◆ Description of the task
In the material below, identify each line bearing the word "rows". Reproduce those lines.

◆ Data block
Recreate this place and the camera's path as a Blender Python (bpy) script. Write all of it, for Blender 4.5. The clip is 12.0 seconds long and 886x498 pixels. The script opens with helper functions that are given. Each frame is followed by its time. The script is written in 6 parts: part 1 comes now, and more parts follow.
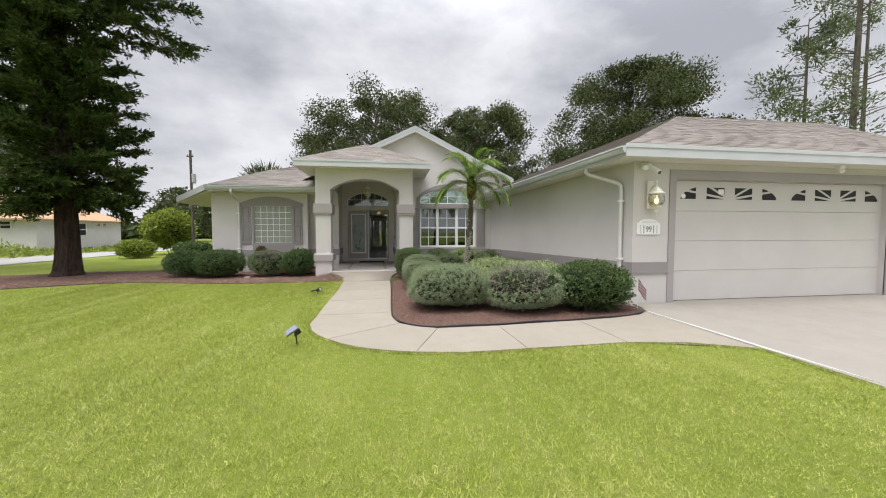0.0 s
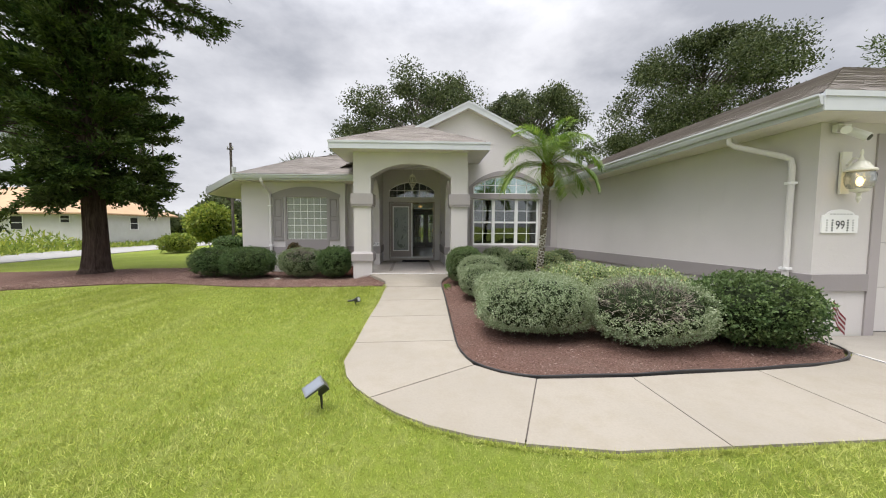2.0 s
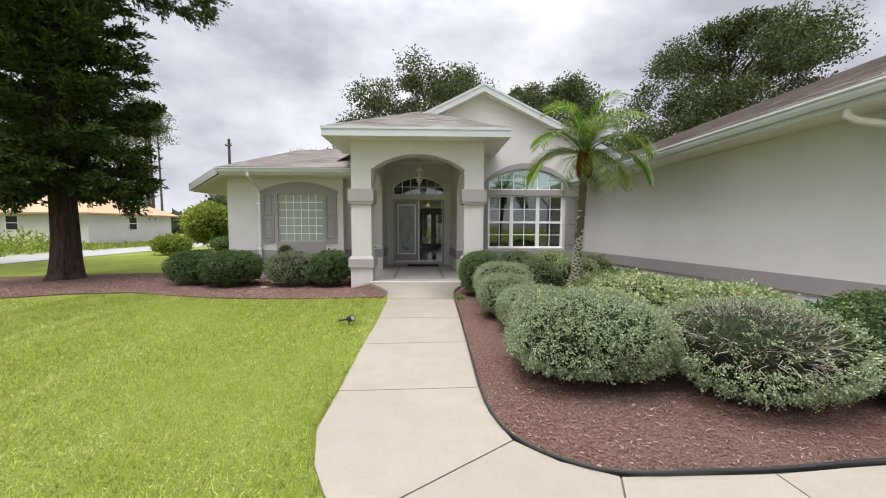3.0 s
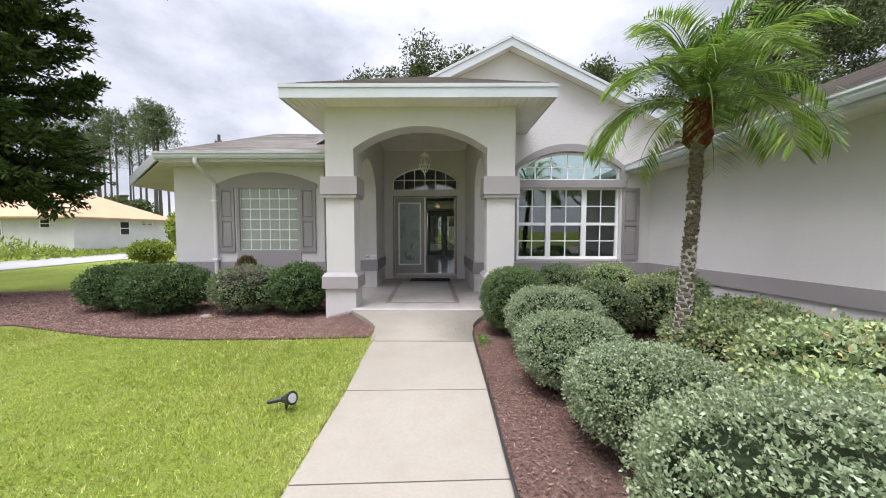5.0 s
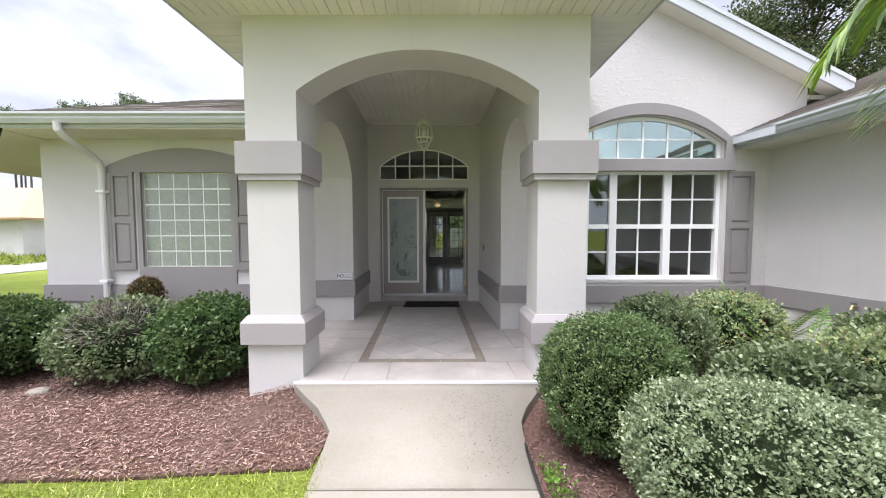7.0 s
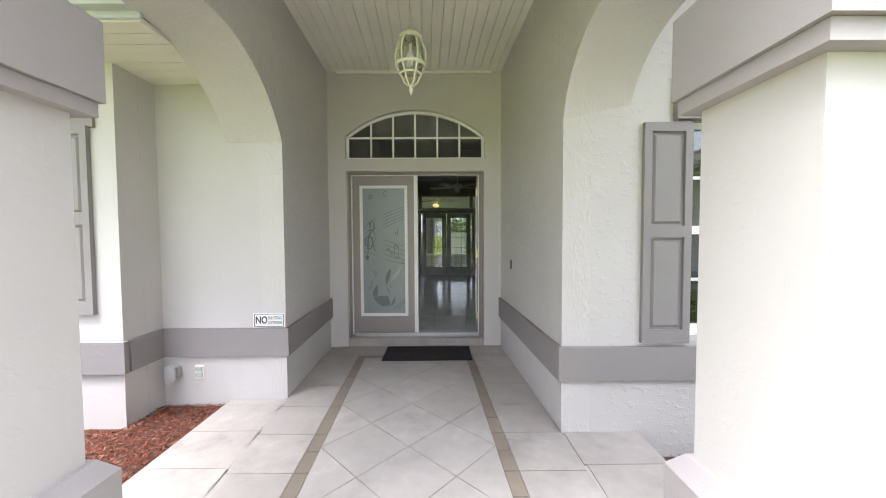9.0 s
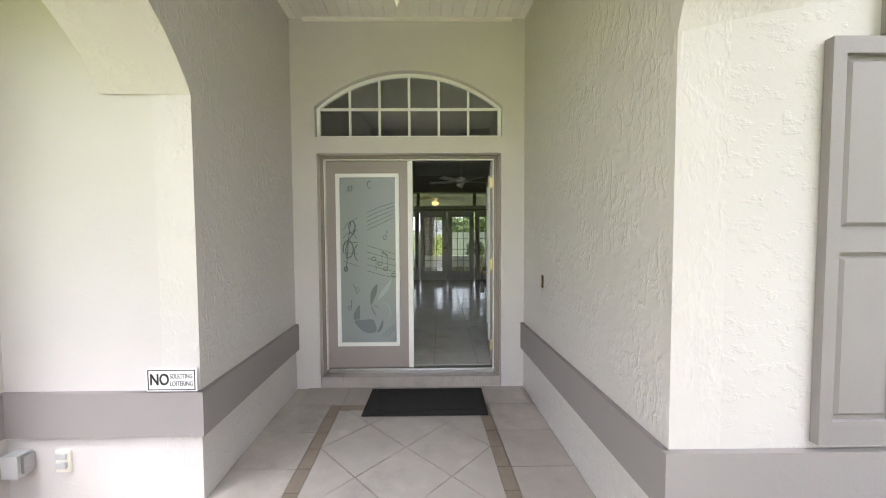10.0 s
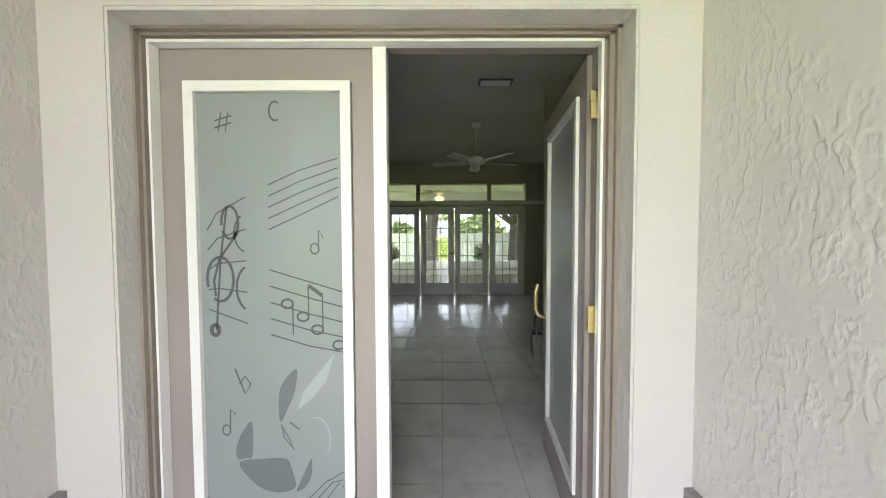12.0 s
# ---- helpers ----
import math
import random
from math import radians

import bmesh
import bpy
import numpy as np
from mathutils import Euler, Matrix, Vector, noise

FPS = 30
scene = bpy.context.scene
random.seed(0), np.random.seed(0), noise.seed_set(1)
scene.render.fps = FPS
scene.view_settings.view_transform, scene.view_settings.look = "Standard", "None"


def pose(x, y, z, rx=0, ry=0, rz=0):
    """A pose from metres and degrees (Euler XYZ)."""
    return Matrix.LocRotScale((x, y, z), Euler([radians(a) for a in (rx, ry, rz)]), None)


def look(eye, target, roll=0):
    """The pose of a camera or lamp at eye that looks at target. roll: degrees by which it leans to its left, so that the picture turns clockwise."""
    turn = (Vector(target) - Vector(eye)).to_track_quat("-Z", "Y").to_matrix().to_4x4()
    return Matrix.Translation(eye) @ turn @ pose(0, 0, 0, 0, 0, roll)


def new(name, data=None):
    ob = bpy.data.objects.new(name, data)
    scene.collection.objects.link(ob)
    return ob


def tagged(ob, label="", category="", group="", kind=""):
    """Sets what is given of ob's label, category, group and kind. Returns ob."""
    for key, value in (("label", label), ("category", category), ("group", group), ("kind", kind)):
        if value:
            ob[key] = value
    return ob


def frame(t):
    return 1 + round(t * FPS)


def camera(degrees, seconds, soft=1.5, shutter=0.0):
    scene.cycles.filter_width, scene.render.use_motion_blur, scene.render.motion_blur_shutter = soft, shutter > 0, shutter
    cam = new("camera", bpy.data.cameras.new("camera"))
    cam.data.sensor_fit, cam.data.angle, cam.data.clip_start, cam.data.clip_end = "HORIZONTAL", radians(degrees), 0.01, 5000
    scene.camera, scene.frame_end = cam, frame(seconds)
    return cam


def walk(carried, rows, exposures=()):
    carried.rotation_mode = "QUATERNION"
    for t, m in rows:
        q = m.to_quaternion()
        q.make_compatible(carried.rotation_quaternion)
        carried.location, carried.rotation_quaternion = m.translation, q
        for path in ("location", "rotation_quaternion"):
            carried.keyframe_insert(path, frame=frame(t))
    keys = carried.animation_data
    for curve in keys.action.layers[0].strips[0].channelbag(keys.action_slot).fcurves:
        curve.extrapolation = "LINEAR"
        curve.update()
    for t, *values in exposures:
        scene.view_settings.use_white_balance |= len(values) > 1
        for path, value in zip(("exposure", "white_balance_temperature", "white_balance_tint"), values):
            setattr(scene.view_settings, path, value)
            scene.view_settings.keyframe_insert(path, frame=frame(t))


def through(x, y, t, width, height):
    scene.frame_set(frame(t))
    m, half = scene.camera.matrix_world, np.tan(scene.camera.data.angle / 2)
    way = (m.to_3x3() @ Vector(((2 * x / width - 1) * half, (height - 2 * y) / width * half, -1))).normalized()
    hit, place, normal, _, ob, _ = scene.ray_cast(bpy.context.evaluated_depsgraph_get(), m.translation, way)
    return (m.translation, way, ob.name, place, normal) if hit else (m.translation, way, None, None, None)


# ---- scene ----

◆ The answer
def walk(carried, rows, exposures=()):
    for t, m in rows:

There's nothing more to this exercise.